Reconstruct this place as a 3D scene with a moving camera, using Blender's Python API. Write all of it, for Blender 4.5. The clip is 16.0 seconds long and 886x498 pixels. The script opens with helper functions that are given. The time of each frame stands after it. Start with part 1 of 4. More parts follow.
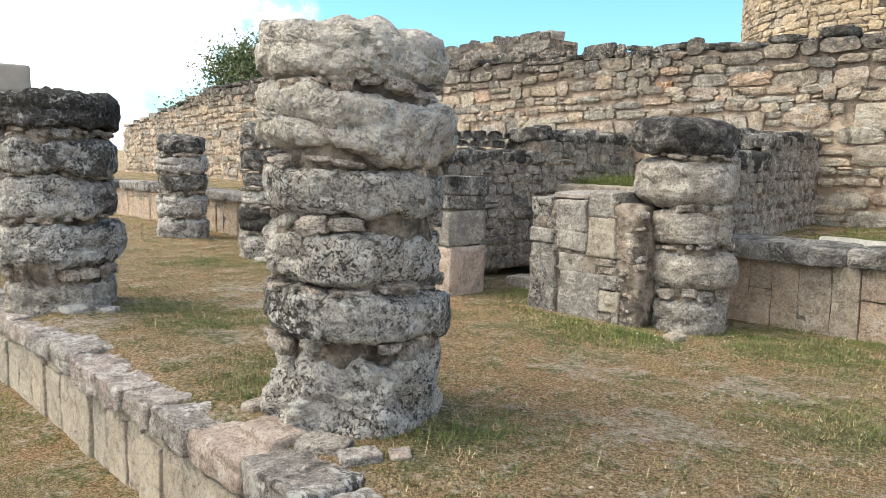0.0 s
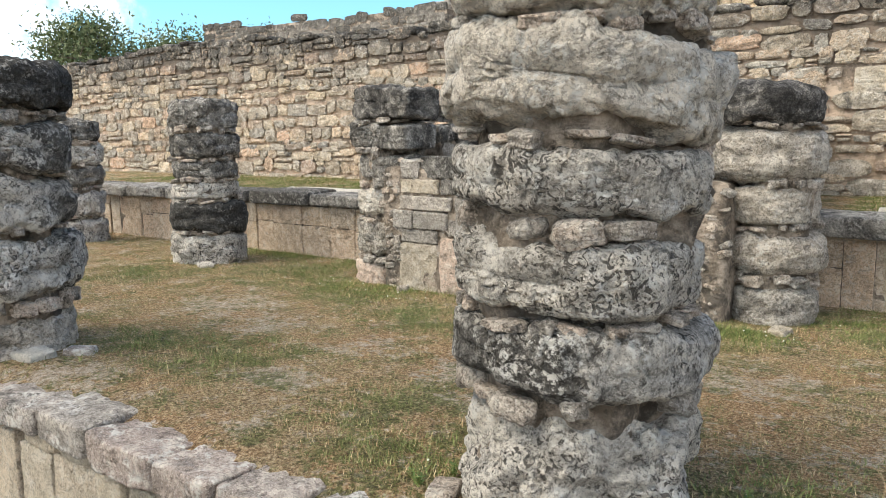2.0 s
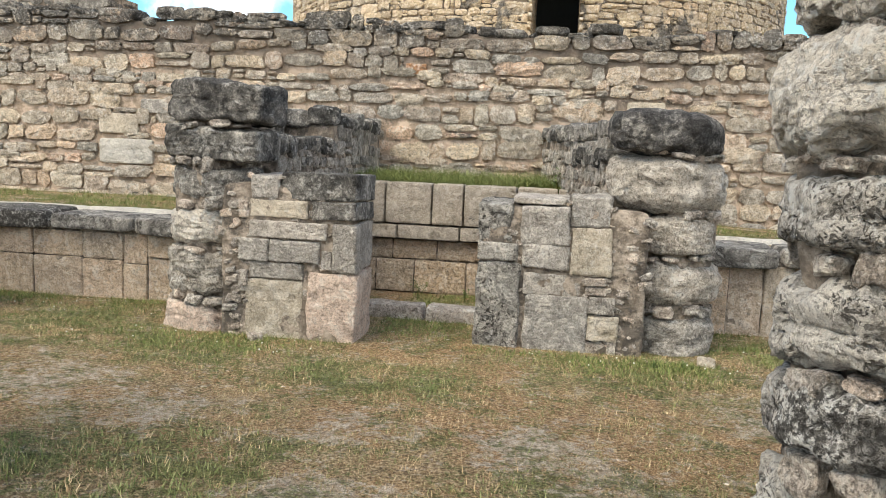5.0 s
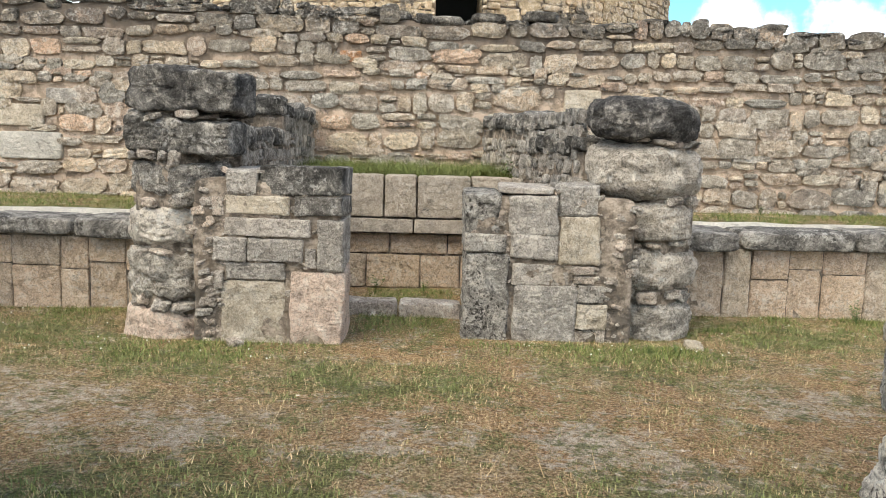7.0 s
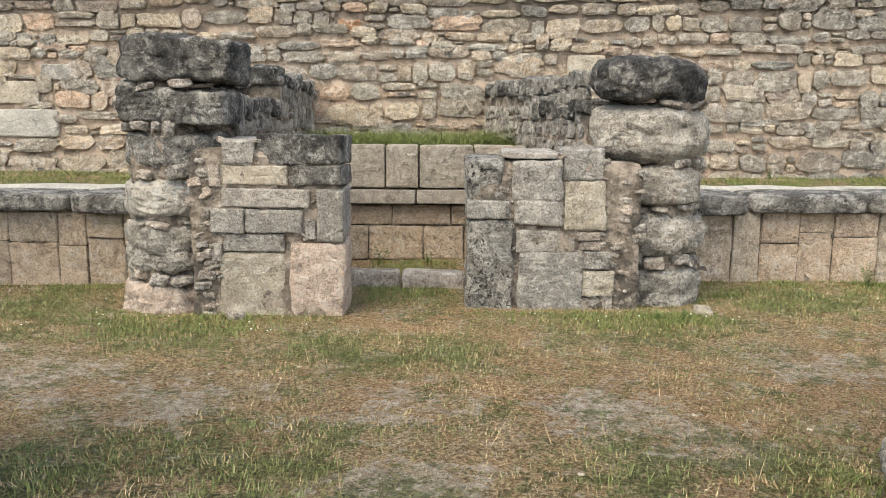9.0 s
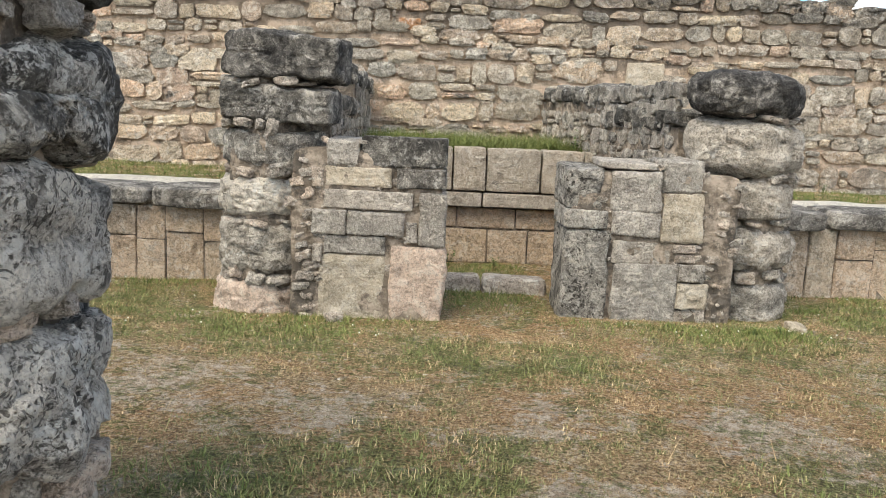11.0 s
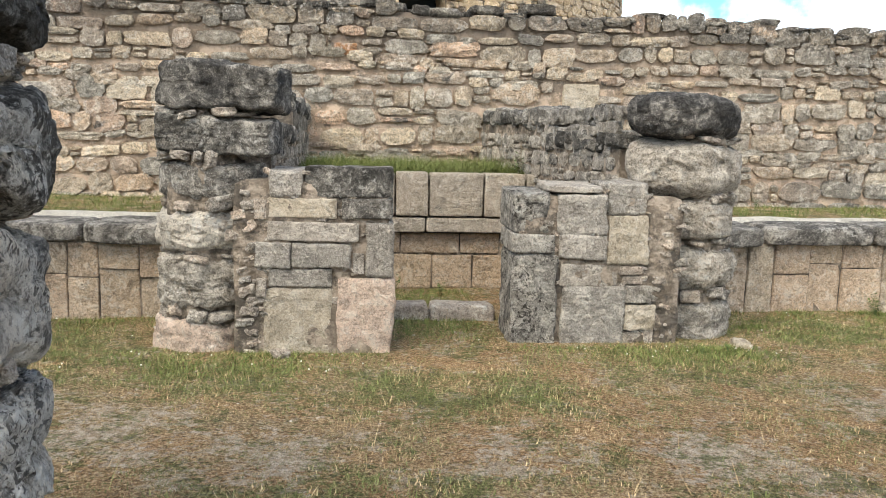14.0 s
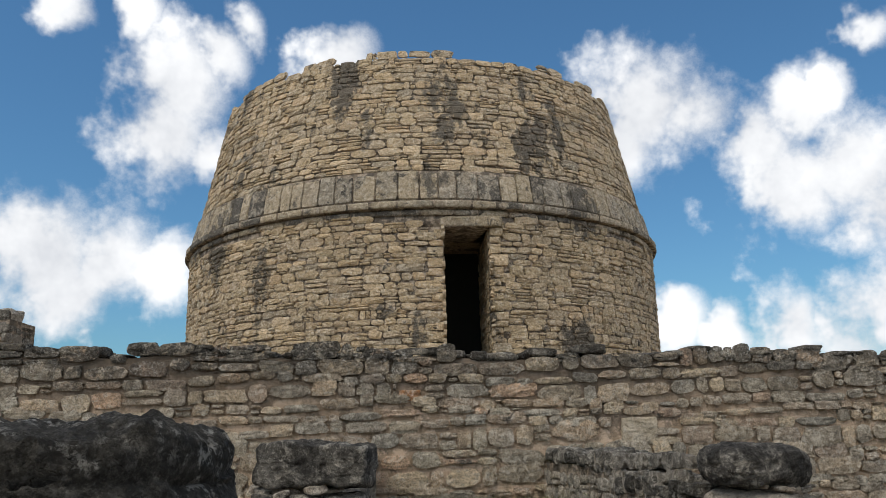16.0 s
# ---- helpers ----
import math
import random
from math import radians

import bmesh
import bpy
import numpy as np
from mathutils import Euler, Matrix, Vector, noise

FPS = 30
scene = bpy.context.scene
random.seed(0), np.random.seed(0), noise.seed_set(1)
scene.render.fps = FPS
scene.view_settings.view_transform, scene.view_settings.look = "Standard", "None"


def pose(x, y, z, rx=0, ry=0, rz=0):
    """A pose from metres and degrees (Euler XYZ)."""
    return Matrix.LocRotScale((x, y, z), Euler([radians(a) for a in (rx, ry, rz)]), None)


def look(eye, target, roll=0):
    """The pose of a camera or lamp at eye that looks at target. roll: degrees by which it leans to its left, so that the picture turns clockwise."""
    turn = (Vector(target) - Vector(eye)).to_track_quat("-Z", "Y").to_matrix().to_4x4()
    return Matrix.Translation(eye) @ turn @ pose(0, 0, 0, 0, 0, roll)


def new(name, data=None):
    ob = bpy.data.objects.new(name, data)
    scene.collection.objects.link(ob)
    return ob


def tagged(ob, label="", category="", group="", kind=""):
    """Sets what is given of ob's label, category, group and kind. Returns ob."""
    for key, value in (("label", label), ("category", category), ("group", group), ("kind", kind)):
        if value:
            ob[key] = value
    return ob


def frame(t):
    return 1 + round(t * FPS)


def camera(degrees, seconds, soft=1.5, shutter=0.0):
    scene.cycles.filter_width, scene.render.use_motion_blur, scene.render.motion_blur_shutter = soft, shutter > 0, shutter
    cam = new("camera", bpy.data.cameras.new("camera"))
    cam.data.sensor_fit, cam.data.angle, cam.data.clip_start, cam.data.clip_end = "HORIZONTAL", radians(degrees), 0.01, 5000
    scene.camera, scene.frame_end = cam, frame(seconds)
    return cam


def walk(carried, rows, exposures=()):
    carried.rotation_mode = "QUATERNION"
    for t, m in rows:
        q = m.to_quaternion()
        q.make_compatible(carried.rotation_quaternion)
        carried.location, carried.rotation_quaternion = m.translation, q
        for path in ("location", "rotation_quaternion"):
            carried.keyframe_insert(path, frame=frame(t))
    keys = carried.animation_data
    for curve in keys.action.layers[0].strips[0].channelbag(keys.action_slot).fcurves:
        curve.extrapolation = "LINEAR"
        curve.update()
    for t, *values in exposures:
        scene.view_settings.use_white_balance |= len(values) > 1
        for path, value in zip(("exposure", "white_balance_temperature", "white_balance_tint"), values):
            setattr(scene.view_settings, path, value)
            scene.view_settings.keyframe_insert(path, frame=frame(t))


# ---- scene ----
cam = camera(57.5, 16.0, soft=0.65)
METRES, EYE, TILT, LEAN, TURN = 5.8, 1.1, -6.90, -0.80, 48.51
ROWS = [
    (0.0, 0.0, 0.0, 0.0, 0.0, 0.0, -0.0),
    (0.5, -0.0446, 0.0494, 0.002, -5.74, -0.06, 0.85),
    (1.0, -0.0927, 0.0852, 0.0128, -10.68, -1.03, 2.15),
    (1.5, -0.1511, 0.1335, 0.0132, -13.91, -1.59, 1.65),
    (2.0, -0.2058, 0.1851, 0.0216, -11.32, -1.7, 2.94),
    (2.5, -0.2564, 0.2268, 0.0267, -12.09, -3.74, 3.22),
    (3.0, -0.2991, 0.2633, 0.0333, -16.97, -3.57, 3.9),
    (3.5, -0.3313, 0.3106, 0.0445, -22.54, -2.01, 4.68),
    (4.0, -0.3636, 0.3564, 0.0481, -32.41, -1.7, 4.3),
    (4.5, -0.3942, 0.4016, 0.0495, -37.04, -1.89, 3.34),
    (7.0, -0.4829, 0.5354, 0.063, -48.99, -3.55, 4.1),
    (7.5, -0.481, 0.5393, 0.0625, -48.61, -4.17, 5.98),
    (8.0, -0.4793, 0.5392, 0.0628, -48.58, -4.37, 6.47),
    (8.5, -0.4813, 0.5375, 0.0605, -48.15, -4.36, 6.41),
    (9.0, -0.4698, 0.5436, 0.0542, -48.65, -5.22, 5.25),
    (9.5, -0.4786, 0.5637, 0.0534, -48.34, -6.61, 3.56),
    (10.0, -0.5097, 0.5846, 0.063, -47.49, -5.85, 1.25),
    (12.5, -0.5267, 0.6436, 0.0751, -52.81, -5.63, 6.77),
    (13.0, -0.5253, 0.638, 0.0758, -54.09, -5.13, 5.06),
    (13.5, -0.5241, 0.6365, 0.0751, -54.53, -4.55, 4.56),
    (14.0, -0.5284, 0.638, 0.0794, -53.99, -4.54, 4.66),
    (14.5, -0.5378, 0.6342, 0.1051, -53.03, 1.83, 6.1),
    (15.0, -0.5552, 0.6297, 0.1245, -51.15, 11.29, 7.48),
    (15.5, -0.5743, 0.6261, 0.1341, -51.48, 15.32, 7.58),
    (16.0, -0.5895, 0.628, 0.1362, -50.93, 17.07, 7.21),
]
walk(cam, [(t, pose(0, 0, EYE, TILT, LEAN, TURN) @ pose(METRES * x, METRES * y, METRES * z, 90 + pitch, roll, yaw)) for t, x, y, z, yaw, pitch, roll in ROWS],
     exposures=[(0.0, 0.80), (13.9, 0.85), (14.5, 0.75), (14.9, 0.22), (15.3, -0.38), (16.0, -0.50)])

# ---------------------------------------------------------------- world, sun
SUN_AZ, SUN_EL = radians(222), radians(56)      # where the sun stands, clockwise from +y
world = bpy.data.worlds.new("sky")
scene.world = world
world.use_nodes = True
wn, wl = world.node_tree.nodes, world.node_tree.links
bg = wn["Background"]
bg.inputs["Strength"].default_value = 0.085
sky = wn.new("ShaderNodeTexSky")
sky.sky_type, sky.sun_disc = "NISHITA", False
sky.sun_elevation, sky.sun_rotation = SUN_EL, SUN_AZ
sky.air_density, sky.dust_density, sky.ozone_density = 1.2, 0.9, 1.5
geo_dir = wn.new("ShaderNodeTexCoord")
sep = wn.new("ShaderNodeSeparateXYZ")
wl.new(geo_dir.outputs["Generated"], sep.inputs[0])


def wmath(op, a, b=None, clamp=False):
    n = wn.new("ShaderNodeMath")
    n.operation, n.use_clamp = op, clamp
    for i, v in enumerate((a, b)):
        if v is None:
            continue
        if isinstance(v, (int, float)):
            n.inputs[i].default_value = v
        else:
            wl.new(v, n.inputs[i])
    return n.outputs[0]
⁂
* _PROBLEM DETAILS_
Write the full listing out again with every line unchanged, but include no pictures.

* _SOLUTION FOR THIS TASK_
Reconstruct this place as a 3D scene with a moving camera, using Blender's Python API. Write all of it, for Blender 4.5. The clip is 16.0 seconds long and 886x498 pixels. The script opens with helper functions that are given. The time of each frame stands after it. Start with part 1 of 4. More parts follow.
0.0 s
2.0 s
5.0 s
7.0 s
9.0 s
11.0 s
14.0 s
16.0 s
# ---- helpers ----
import math
import random
from math import radians

import bmesh
import bpy
import numpy as np
from mathutils import Euler, Matrix, Vector, noise

FPS = 30
scene = bpy.context.scene
random.seed(0), np.random.seed(0), noise.seed_set(1)
scene.render.fps = FPS
scene.view_settings.view_transform, scene.view_settings.look = "Standard", "None"


def pose(x, y, z, rx=0, ry=0, rz=0):
    """A pose from metres and degrees (Euler XYZ)."""
    return Matrix.LocRotScale((x, y, z), Euler([radians(a) for a in (rx, ry, rz)]), None)


def look(eye, target, roll=0):
    """The pose of a camera or lamp at eye that looks at target. roll: degrees by which it leans to its left, so that the picture turns clockwise."""
    turn = (Vector(target) - Vector(eye)).to_track_quat("-Z", "Y").to_matrix().to_4x4()
    return Matrix.Translation(eye) @ turn @ pose(0, 0, 0, 0, 0, roll)


def new(name, data=None):
    ob = bpy.data.objects.new(name, data)
    scene.collection.objects.link(ob)
    return ob


def tagged(ob, label="", category="", group="", kind=""):
    """Sets what is given of ob's label, category, group and kind. Returns ob."""
    for key, value in (("label", label), ("category", category), ("group", group), ("kind", kind)):
        if value:
            ob[key] = value
    return ob


def frame(t):
    return 1 + round(t * FPS)


def camera(degrees, seconds, soft=1.5, shutter=0.0):
    scene.cycles.filter_width, scene.render.use_motion_blur, scene.render.motion_blur_shutter = soft, shutter > 0, shutter
    cam = new("camera", bpy.data.cameras.new("camera"))
    cam.data.sensor_fit, cam.data.angle, cam.data.clip_start, cam.data.clip_end = "HORIZONTAL", radians(degrees), 0.01, 5000
    scene.camera, scene.frame_end = cam, frame(seconds)
    return cam


def walk(carried, rows, exposures=()):
    carried.rotation_mode = "QUATERNION"
    for t, m in rows:
        q = m.to_quaternion()
        q.make_compatible(carried.rotation_quaternion)
        carried.location, carried.rotation_quaternion = m.translation, q
        for path in ("location", "rotation_quaternion"):
            carried.keyframe_insert(path, frame=frame(t))
    keys = carried.animation_data
    for curve in keys.action.layers[0].strips[0].channelbag(keys.action_slot).fcurves:
        curve.extrapolation = "LINEAR"
        curve.update()
    for t, *values in exposures:
        scene.view_settings.use_white_balance |= len(values) > 1
        for path, value in zip(("exposure", "white_balance_temperature", "white_balance_tint"), values):
            setattr(scene.view_settings, path, value)
            scene.view_settings.keyframe_insert(path, frame=frame(t))


# ---- scene ----
cam = camera(57.5, 16.0, soft=0.65)
METRES, EYE, TILT, LEAN, TURN = 5.8, 1.1, -6.90, -0.80, 48.51
ROWS = [
    (0.0, 0.0, 0.0, 0.0, 0.0, 0.0, -0.0),
    (0.5, -0.0446, 0.0494, 0.002, -5.74, -0.06, 0.85),
    (1.0, -0.0927, 0.0852, 0.0128, -10.68, -1.03, 2.15),
    (1.5, -0.1511, 0.1335, 0.0132, -13.91, -1.59, 1.65),
    (2.0, -0.2058, 0.1851, 0.0216, -11.32, -1.7, 2.94),
    (2.5, -0.2564, 0.2268, 0.0267, -12.09, -3.74, 3.22),
    (3.0, -0.2991, 0.2633, 0.0333, -16.97, -3.57, 3.9),
    (3.5, -0.3313, 0.3106, 0.0445, -22.54, -2.01, 4.68),
    (4.0, -0.3636, 0.3564, 0.0481, -32.41, -1.7, 4.3),
    (4.5, -0.3942, 0.4016, 0.0495, -37.04, -1.89, 3.34),
    (7.0, -0.4829, 0.5354, 0.063, -48.99, -3.55, 4.1),
    (7.5, -0.481, 0.5393, 0.0625, -48.61, -4.17, 5.98),
    (8.0, -0.4793, 0.5392, 0.0628, -48.58, -4.37, 6.47),
    (8.5, -0.4813, 0.5375, 0.0605, -48.15, -4.36, 6.41),
    (9.0, -0.4698, 0.5436, 0.0542, -48.65, -5.22, 5.25),
    (9.5, -0.4786, 0.5637, 0.0534, -48.34, -6.61, 3.56),
    (10.0, -0.5097, 0.5846, 0.063, -47.49, -5.85, 1.25),
    (12.5, -0.5267, 0.6436, 0.0751, -52.81, -5.63, 6.77),
    (13.0, -0.5253, 0.638, 0.0758, -54.09, -5.13, 5.06),
    (13.5, -0.5241, 0.6365, 0.0751, -54.53, -4.55, 4.56),
    (14.0, -0.5284, 0.638, 0.0794, -53.99, -4.54, 4.66),
    (14.5, -0.5378, 0.6342, 0.1051, -53.03, 1.83, 6.1),
    (15.0, -0.5552, 0.6297, 0.1245, -51.15, 11.29, 7.48),
    (15.5, -0.5743, 0.6261, 0.1341, -51.48, 15.32, 7.58),
    (16.0, -0.5895, 0.628, 0.1362, -50.93, 17.07, 7.21),
]
walk(cam, [(t, pose(0, 0, EYE, TILT, LEAN, TURN) @ pose(METRES * x, METRES * y, METRES * z, 90 + pitch, roll, yaw)) for t, x, y, z, yaw, pitch, roll in ROWS],
     exposures=[(0.0, 0.80), (13.9, 0.85), (14.5, 0.75), (14.9, 0.22), (15.3, -0.38), (16.0, -0.50)])

# ---------------------------------------------------------------- world, sun
SUN_AZ, SUN_EL = radians(222), radians(56)      # where the sun stands, clockwise from +y
world = bpy.data.worlds.new("sky")
scene.world = world
world.use_nodes = True
wn, wl = world.node_tree.nodes, world.node_tree.links
bg = wn["Background"]
bg.inputs["Strength"].default_value = 0.085
sky = wn.new("ShaderNodeTexSky")
sky.sky_type, sky.sun_disc = "NISHITA", False
sky.sun_elevation, sky.sun_rotation = SUN_EL, SUN_AZ
sky.air_density, sky.dust_density, sky.ozone_density = 1.2, 0.9, 1.5
geo_dir = wn.new("ShaderNodeTexCoord")
sep = wn.new("ShaderNodeSeparateXYZ")
wl.new(geo_dir.outputs["Generated"], sep.inputs[0])


def wmath(op, a, b=None, clamp=False):
    n = wn.new("ShaderNodeMath")
    n.operation, n.use_clamp = op, clamp
    for i, v in enumerate((a, b)):
        if v is None:
            continue
        if isinstance(v, (int, float)):
            n.inputs[i].default_value = v
        else:
            wl.new(v, n.inputs[i])
    return n.outputs[0]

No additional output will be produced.